After staging a successful inaugural farewell match last Saturday, that featured international stars such as El Hadji Diouf of Senegal, Nwanko Kanu of Nigeria and Lucas Radebe of South Africa among others, Benjani found himself at the deep-end of dirty politics between the Zimbabwe Football Association (Zifa), organisers of the event and some soccer fans.
It is understandable everyone wanted a piece of this memorable event, but we should have respected Benjani’s views on this occasion because it was his.
Unfortunately some of the people who were involved in the proceedings,Benjani’s team in particular, like Henrietta Rushwaya, were those implicated in the Asiagate scandal. It was a big blow to Zifa that the same people they had banned from football were actually friends of Benjani, hence the football governing body’s frothing at the mouth. Zifa was angry because Asiagate suspects dribbled past them.
Zifa made all sorts of accusations against the former Air Zimbabwe Jets, FC Zurich, AJ Auxerre, Portsmouth and Manchester City striker, ranging from not remitting a percentage of gate takings from the match to working with what they termed “unscrupulous” elements.

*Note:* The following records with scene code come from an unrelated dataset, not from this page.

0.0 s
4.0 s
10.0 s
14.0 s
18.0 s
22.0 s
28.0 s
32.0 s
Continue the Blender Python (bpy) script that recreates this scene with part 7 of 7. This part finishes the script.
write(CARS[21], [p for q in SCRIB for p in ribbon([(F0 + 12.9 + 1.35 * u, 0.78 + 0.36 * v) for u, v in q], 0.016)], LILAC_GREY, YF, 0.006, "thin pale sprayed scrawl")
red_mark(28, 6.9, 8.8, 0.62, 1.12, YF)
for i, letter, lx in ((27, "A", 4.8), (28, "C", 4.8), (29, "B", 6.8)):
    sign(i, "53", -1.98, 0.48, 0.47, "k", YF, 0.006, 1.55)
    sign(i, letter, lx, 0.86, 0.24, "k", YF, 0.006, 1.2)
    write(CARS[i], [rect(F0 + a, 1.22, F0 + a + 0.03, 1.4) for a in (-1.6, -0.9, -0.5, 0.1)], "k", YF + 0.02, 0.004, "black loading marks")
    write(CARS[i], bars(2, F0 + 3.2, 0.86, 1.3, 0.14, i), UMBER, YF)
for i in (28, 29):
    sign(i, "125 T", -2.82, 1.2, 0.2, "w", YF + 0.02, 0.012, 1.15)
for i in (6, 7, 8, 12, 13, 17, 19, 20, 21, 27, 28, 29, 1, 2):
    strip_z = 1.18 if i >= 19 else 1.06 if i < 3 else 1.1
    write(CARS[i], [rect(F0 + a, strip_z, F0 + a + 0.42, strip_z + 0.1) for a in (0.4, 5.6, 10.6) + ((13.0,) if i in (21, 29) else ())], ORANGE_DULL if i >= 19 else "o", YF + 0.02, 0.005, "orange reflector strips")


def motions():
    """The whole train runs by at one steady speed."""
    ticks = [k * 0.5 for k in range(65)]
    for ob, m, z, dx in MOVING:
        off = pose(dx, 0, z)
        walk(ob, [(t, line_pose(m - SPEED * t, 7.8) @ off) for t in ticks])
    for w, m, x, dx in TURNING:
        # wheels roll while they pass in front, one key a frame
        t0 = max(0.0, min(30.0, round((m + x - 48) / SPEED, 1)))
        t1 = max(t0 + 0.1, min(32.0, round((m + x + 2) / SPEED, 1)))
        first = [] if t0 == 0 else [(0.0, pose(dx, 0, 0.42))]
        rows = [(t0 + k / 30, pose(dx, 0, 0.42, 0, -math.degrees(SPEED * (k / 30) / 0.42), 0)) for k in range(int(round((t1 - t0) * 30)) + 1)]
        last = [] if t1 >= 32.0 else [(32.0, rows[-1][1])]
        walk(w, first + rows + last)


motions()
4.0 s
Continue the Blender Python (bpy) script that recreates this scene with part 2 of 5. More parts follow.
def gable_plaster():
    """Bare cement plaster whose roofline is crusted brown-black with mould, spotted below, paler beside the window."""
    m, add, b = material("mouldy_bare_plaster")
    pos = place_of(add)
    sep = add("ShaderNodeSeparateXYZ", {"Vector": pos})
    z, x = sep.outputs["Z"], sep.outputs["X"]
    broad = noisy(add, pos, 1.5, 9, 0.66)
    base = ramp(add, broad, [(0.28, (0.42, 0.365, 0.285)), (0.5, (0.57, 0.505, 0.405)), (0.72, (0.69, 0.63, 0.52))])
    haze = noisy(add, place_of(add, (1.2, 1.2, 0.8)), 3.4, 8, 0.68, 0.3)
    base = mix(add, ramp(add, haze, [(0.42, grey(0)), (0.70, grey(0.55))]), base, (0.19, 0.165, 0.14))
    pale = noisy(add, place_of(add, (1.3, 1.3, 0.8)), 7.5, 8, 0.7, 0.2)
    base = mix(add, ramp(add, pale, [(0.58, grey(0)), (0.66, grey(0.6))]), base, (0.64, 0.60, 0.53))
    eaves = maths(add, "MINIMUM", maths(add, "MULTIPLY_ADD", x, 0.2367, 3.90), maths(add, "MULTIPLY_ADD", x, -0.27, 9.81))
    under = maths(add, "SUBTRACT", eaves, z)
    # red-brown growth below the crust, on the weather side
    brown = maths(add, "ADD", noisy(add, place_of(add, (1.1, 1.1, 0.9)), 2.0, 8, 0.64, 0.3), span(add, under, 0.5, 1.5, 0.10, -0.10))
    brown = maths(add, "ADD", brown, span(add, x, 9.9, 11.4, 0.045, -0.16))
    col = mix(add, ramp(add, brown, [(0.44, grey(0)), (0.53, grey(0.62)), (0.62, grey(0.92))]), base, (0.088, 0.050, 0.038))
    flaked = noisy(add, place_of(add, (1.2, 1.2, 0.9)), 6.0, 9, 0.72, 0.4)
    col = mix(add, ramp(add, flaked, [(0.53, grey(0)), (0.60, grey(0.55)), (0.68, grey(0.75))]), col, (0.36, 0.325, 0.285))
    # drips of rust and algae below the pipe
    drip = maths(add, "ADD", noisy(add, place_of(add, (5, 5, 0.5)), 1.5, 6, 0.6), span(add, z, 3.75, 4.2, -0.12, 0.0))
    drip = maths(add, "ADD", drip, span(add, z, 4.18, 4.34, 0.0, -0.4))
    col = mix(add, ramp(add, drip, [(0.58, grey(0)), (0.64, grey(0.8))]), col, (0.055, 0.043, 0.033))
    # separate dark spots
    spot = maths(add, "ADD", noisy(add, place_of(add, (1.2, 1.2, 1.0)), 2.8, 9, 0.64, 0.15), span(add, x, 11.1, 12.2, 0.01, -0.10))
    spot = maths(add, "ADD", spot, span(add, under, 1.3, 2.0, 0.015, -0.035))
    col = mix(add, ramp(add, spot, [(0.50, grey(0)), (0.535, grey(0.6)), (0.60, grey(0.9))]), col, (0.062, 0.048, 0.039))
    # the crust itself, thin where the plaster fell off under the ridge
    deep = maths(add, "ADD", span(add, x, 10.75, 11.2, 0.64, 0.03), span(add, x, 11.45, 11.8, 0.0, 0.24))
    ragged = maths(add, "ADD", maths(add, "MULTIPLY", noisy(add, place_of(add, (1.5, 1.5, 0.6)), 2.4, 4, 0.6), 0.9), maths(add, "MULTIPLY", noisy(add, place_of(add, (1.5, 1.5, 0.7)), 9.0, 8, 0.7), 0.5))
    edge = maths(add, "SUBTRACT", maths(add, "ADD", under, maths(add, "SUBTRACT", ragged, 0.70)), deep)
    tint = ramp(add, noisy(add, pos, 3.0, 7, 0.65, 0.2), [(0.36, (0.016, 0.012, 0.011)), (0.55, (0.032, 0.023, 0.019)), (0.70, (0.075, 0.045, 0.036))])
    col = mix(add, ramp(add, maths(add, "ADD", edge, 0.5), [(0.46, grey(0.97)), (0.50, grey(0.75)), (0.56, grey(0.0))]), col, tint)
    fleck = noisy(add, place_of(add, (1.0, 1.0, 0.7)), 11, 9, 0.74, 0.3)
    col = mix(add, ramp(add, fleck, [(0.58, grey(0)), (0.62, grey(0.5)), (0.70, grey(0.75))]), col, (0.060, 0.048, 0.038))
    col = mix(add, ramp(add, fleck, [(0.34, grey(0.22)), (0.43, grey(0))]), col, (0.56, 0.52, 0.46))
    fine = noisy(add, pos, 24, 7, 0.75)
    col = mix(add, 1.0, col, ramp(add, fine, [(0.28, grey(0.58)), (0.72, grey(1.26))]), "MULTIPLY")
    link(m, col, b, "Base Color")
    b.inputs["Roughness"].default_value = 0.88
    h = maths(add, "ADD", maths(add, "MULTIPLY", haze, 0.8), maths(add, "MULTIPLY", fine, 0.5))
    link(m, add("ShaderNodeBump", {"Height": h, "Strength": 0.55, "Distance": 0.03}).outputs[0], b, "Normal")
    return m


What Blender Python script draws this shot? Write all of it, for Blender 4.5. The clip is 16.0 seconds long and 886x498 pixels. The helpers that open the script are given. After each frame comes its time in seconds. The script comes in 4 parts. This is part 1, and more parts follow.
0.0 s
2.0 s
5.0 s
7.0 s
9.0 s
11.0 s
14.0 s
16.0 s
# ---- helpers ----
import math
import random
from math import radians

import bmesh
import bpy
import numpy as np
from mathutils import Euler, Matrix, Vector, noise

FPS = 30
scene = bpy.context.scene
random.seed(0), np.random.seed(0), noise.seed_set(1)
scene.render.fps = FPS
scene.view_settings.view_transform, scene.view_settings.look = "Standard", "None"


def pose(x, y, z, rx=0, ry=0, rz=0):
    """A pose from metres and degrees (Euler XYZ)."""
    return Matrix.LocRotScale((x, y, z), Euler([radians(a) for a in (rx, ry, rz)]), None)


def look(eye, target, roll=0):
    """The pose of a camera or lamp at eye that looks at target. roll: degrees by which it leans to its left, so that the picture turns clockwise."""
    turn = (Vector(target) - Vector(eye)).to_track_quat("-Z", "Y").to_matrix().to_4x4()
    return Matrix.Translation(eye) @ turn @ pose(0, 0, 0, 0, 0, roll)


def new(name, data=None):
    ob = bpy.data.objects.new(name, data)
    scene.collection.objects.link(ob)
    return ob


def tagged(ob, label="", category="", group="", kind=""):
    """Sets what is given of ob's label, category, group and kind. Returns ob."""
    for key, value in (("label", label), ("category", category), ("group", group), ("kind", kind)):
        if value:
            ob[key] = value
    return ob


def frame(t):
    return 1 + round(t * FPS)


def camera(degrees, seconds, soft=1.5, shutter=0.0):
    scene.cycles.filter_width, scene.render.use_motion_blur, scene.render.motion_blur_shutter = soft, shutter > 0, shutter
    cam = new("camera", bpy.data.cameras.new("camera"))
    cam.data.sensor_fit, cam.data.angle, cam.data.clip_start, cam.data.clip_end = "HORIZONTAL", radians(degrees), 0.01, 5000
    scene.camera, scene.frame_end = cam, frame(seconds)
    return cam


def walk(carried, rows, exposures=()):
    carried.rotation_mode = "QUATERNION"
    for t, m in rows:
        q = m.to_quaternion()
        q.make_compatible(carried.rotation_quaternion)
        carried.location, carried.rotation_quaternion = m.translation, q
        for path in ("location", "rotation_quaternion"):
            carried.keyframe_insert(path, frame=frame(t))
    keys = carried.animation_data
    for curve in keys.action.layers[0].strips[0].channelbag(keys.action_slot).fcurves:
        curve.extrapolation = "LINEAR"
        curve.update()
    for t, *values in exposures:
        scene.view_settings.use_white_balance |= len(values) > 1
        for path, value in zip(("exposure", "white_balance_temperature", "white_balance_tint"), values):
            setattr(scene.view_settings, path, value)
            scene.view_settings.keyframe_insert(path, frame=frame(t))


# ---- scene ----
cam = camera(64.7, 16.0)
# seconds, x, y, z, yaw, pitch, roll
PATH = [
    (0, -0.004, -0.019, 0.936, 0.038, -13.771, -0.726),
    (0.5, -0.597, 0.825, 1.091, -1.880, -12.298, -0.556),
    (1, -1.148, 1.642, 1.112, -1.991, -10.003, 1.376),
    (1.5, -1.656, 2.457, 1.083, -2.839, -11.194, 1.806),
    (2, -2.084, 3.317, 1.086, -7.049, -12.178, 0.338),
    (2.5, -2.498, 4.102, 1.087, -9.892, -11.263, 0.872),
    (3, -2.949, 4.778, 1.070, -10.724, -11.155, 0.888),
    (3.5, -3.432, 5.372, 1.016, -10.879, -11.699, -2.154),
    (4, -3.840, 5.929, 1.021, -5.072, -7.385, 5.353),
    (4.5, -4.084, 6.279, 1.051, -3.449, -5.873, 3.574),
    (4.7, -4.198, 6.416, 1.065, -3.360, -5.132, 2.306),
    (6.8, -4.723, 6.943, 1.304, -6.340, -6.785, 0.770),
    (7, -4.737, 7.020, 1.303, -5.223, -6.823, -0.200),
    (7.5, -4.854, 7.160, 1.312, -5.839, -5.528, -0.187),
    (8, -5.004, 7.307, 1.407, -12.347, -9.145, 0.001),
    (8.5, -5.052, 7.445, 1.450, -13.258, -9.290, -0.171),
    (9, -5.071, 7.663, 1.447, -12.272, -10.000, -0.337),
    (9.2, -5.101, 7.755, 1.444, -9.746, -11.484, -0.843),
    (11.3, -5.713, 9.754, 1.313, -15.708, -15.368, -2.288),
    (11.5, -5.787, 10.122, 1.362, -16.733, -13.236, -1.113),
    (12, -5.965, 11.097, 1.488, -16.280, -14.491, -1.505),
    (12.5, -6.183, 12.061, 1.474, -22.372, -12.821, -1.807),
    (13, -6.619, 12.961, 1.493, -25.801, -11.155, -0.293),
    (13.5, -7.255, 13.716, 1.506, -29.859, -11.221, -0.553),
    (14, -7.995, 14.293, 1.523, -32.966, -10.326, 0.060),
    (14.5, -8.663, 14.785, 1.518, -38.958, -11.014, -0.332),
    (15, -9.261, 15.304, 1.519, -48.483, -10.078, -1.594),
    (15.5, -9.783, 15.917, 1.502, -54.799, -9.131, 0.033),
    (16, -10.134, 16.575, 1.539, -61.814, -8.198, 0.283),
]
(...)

Clearly the “unscrupulous” people Zifa meant were the local fans body led by Eddie “Mboma” Nyatanga who appeared to be in charge of the gates at the National Sports Stadium on match day.
Zifa and the Nyatanga-led organisation have been at loggerheads, with the fans’ grouping accusing Zifa president Cuthbert Dube of buying his way up during elections in March 2010, in parliament.
In the end Benjani’s noble idea was turned into a battleground by the predators in local football. I spoke to Benjani this week and he said he was sad that people turned his event into a war zone. He said this match was a celebration of achievements on the field of play and he had no reason to isolate anyone from Zimbabwe. He thinks people in football today are very petty.
I can’t agree more, because people are supposed to understand Benjani’s motivation in hosting this event. The whole stampede was over cash generated from the match, rather than giving the former national captain a hand in realising his vision of building a school of excellence for football.
The statements made by the protagonists this week never mentioned anything to do with the Bulawayo-born player’s long term vision.
Herein lies the problem.
I strongly believe that Zifa and other stakeholders must dwell more on how they will assist Benjani in establishing his school of excellence in Bulawayo rather than demanding cash from him. The school of excellence is the future of Zimbabwe football; therefore it must be given the respect it deserves.
Here is a player who has acquired knowledge of how football is run in better environments in Europe and wants to set up the same facilities in hishome country, but finds himself entangled in trivial politics. I hope he will not abandon this project because of the short-sightedness of his countrymen.
Money will come and go, but the legacy Benjani is seeking will last forever.